With globalization, this type of sovereignty became unsustainable and antagonistic to international growth. In 1998 NATO Secretary-General Javier Solana said that “… humanity and democracy [were] two principles essentially irrelevant to the original Westphalian order …” and “… the principle of sovereignty it relied on also produced the basis for rivalry, not community of states; exclusion, not integration.” The period of history from 1648 to the present bears the most poignant witness to this truth. The borders that were imposed by international treaties became the gory blood-soaked battlegrounds of nationalism; treated as barriers to imperialist ambitions rather than limits of reasonable internationalism. The principle of national sovereignty was being progressively challenged by technology and by the ever-closer integration of international trade, travel, scientific cooperation, education and aid to developing countries. Globalization cannot be contained by protectionism any more than the WW2 cigarette black market. The growing tide of international liberalism witnessed a wave of commitment to global unity.

A signature event marking this, was when the 18-year-old Mathias Rust, with 50 hours flying experience, on 28 May 1987, flew a light aircraft from Helsinki to Moscow, landing on Vasilevsky Descent next to Red Square near the Kremlin. The details of this symbolic ‘invasion’ make fascinating reading [2]. Where a light aircraft could go, a microlight could follow. The unassailable Soviet border had sprung a leak. In the future, a flock of autonomous AI controlled drones will be even harder to detect [3]. Carbon dioxide and methane never knew borders; nor will the internet. All borders are now porous and policing our societies requires cooperation and integration for global security and defence. In ‘Westphalian’ terms, to paraphrase the philosopher. “Sovereignty is dead. We have killed sovereignty”. The ghost, the spectre of sovereignty haunts and dances on the graves of its victims [4]. In its place, we must look to more sophisticated models to govern this planet. Not being at all overdramatic, we can with the bard say:

“Already Terra Firma trembles from belligerence
Lest we quell, our passions will engender our deliverance.”

‘Take Back Control’ – The Carpetbaggers’ Charter

To abandon the idea of independent sovereignty in favour of globalism does not rule out local control of laws, territory, migration and authority. So, what does ‘Take Back Control’ mean to those who spouted it with hypnotic frequency. Its primary purpose was as propaganda, fitting whatever sub-text was suitable. Fishing quotas, farming subsidies, immigration, trade, defence, growth, self-determination; all these were salt on the wounds that Europhobes blamed on EU membership.

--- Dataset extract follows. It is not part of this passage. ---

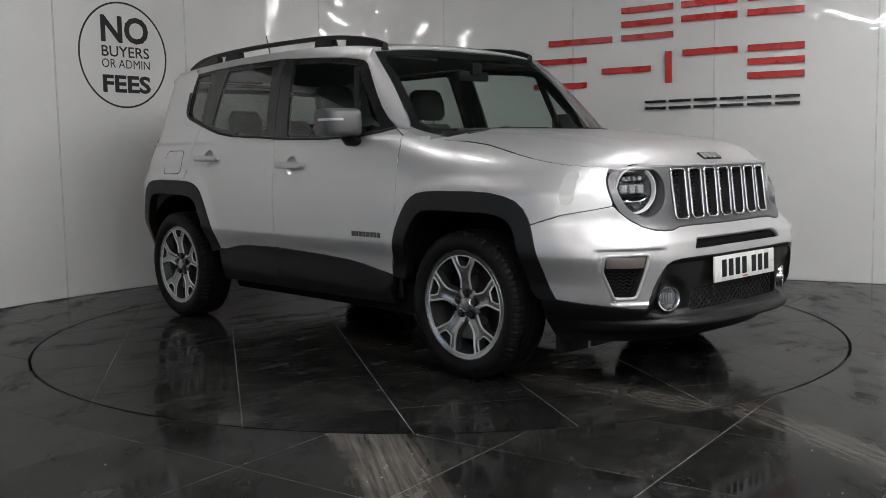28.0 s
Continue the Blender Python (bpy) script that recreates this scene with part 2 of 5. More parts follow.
def part(name, bm, mat, parent=None, label="", smooth=40.0):
    """Links a bmesh as one mesh object under a thing or a part; edges sharper than the angle stay sharp."""
    bmesh.ops.recalc_face_normals(bm, faces=bm.faces)
    me = bpy.data.meshes.new(name)
    if smooth:
        lim = radians(smooth)
        for f in bm.faces:
            f.smooth = True
        for e in bm.edges:
            e.smooth = not (len(e.link_faces) == 2 and e.calc_face_angle(0) > lim)
    bm.to_mesh(me)
    bm.free()
    return link_mesh(name, me, mat, parent, label)


def box(bm, x0, x1, y0, y1, z0, z1, bevel=0.0, segs=2):
    m = Matrix.Translation(((x0 + x1) / 2, (y0 + y1) / 2, (z0 + z1) / 2)) @ Matrix.Diagonal((x1 - x0, y1 - y0, z1 - z0, 1))
    got = bmesh.ops.create_cube(bm, size=1, matrix=m)
    if bevel:
        edges = list({e for v in got["verts"] for e in v.link_edges})
        bmesh.ops.bevel(bm, geom=edges, offset=bevel, segments=segs, affect="EDGES", profile=0.6)
    return got["verts"]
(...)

The mechanisms of local control (both regional and national) within a supranational polity are dealt with in numerous textbooks, articles, discussion forums etc. and do not concern us here. What is important is to what extent has the ad hoc UK administration made good on its promise and passed control from the supranational EU to the electorate? That is what the referendum was supposed to be about, that is what the slogan promised, that is what the slim majority has failed to deliver.

Why? Because Boris Johnson NEVER meant the populist voter to have ANY measure of control. Because Theresa May’s promise to include workers on company boards was swiftly abandoned. Because intrinsically populist issues were summarily dismissed with autocratic decisions (a third runway at Heathrow [5] and environmentally unsafe fracking [6]). Because, the day after the referendum, Johnson quoted Cameron as saying there was “… no need to invoke Article 50.” [7] Because the Government subsequently tried to use the Royal Prerogative to invoke Article 50 and have challenged the High Court decision to require a Parliamentary vote. Because ‘Take Back Control’ always had an unstated spectral clause; ‘… Give Control to Us’. Not a subordinate clause … more a ‘subordination’ clause.

The blood-letting in the aftermath of the result was Shakespearian. The spectre of democracy departed as Lady Macbeth turned, facing the audience with the bloody dagger aloft.  The theme was a meme which was a con trick; the dialogue was doublespeak. ‘Take Back Control’ fooled enough people to do the job required of it. The slim majority is being used to justify the enforcement of Westphalian sovereignty to the satisfaction of Farage, Trump [8] and Putin.

EU 2 – The Sequel

Europe’s liberal tide of the past seven decades is still rising and the current wave of nationalism will not wash away the political ideals and structures created. The EU is not built of sand!

[1] Sovereignty
[2] Mathias Rust
[3] Reportedly deployed from a US B52 on 20th January 2017 to ‘execute’ 100 IS militants in a training camp near Idlib in Syria.
[4] Deaths before 1648 can also be attributed to the ambitions of countries and organisations that were the equivalent of sovereign states; and to empires. Estimates of deaths in world conflicts vary from 350 million to 765 million.
[5] Heathrow – Expansion of Heathrow and Third runway at Heathrow
[6] Fracking – Video in online Independent 6-10-2016 and BBC – Fracking in Lancashire
[7] Boris Johnson’s post-referendum speech – video in online Independent 24-06-2016.
[8] Donald Trump’s inauguration speech – “…we are transferring power from Washington DC, and giving it back to you, the people.” … “20 January 2017 will be remembered as the day the people became the rulers of this nation again.”